Both the compilers will be based on the Zz dynamic parser and on an hardware-independent optimizer which is now under development.
The TAO compiler as well as the C++ compiler will produce APEmilleAssembler code.
The assembly code will be translated into executable microcode by a low level assembler/scheduler
Code scheduler and optimizer.
A hardware-dependent optimization and the microcode scheduling will be performed by a low level optimizer which will read assembler code and will produce executable microcode. The most important phase of this optimization is the 'code shaker', which moves up and down the VLIW patterns in order to fill the pipes.
The APEmille simulator is a C++ application based on a "per device simulation" concept.
Each device can be described in terms of "component" devices and connections among them (structural description) or can be characterised by its functionality and delay expressed in multiples of clock cycles (behavioural description).Some tools were developed using the C++ inheritance properties. These tools have been used to build a library of elementary devices which can be used as bricks to build up more complex systems.A prototype simulator was implemented using these tools.
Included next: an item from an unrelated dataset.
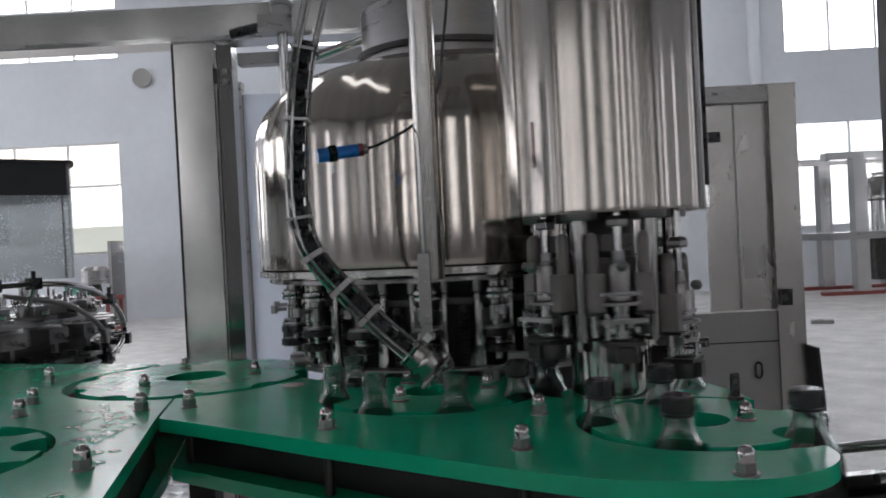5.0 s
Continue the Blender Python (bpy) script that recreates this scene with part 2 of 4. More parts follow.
def box(bm, x0, y0, z0, x1, y1, z1, m=None):
    vs = [bm.verts.new((x, y, z)) for x in (x0, x1) for y in (y0, y1) for z in (z0, z1)]
    if m is not None:
        for v in vs:
            v.co = m @ v.co
    for q in ((0, 1, 3, 2), (4, 6, 7, 5), (0, 4, 5, 1), (2, 3, 7, 6), (0, 2, 6, 4), (1, 5, 7, 3)):
        bm.faces.new([vs[k] for k in q])
    return bm


def boxes(*args):
    bm = bmesh.new()
    for a in args:
        box(bm, *a)
    return bm


def lathe(profile, n=32, bm=None, at=(0, 0, 0), m=None, closed=False):
    """Spin rows of (radius, height) about z; ends with radius 0 are closed to a point."""
    bm = bm or bmesh.new()
    m = m or Matrix()
    rings = []
    for r, z in profile:
        if r < 1e-6:
            rings.append([bm.verts.new(m @ Vector((at[0], at[1], at[2] + z)))])
        else:
            rings.append([bm.verts.new(m @ Vector((at[0] + r * math.cos(2 * math.pi * k / n), at[1] + r * math.sin(2 * math.pi * k / n), at[2] + z))) for k in range(n)])
    pairs = list(zip(rings, rings[1:])) + ([(rings[-1], rings[0])] if closed else [])
    for a, b in pairs:
        for k in range(n):
            f = [a[k % len(a)], a[(k + 1) % len(a)], b[(k + 1) % len(b)], b[k % len(b)]]
            f = list(dict.fromkeys(f))
            if len(f) > 2:
                bm.faces.new(f)
    return bm


def rod(bm, p, q, r, n=12):
    """A closed round bar from p to q."""
    p, q = Vector(p), Vector(q)
    m = Matrix.Translation(p) @ (q - p).to_track_quat("Z", "Y").to_matrix().to_4x4()
    return lathe([(0, 0), (r, 0), (r, (q - p).length), (0, (q - p).length)], n, bm, m=m)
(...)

It contains -so far- the floating point unit with the new pipe architecture and the local address feature.
The target product will be a multi-board simulator. The simulator ends with the APE channel interface. Thus the operating system can be connected to it in order to simulate the whole machine.
The VHDL Simulator
As a concurrent task, the same system description is being developed in VHDL language to synthesise the gate level implementation. This kind of simulation is more detailed and slower than the functional simulation. The major advantage is that electrical loads, some parasitic capacitance, delays, race conditions and other hardware hazards are properly simulated. The major disadvantage is that a complex environment is needed to run a VHDL simulation.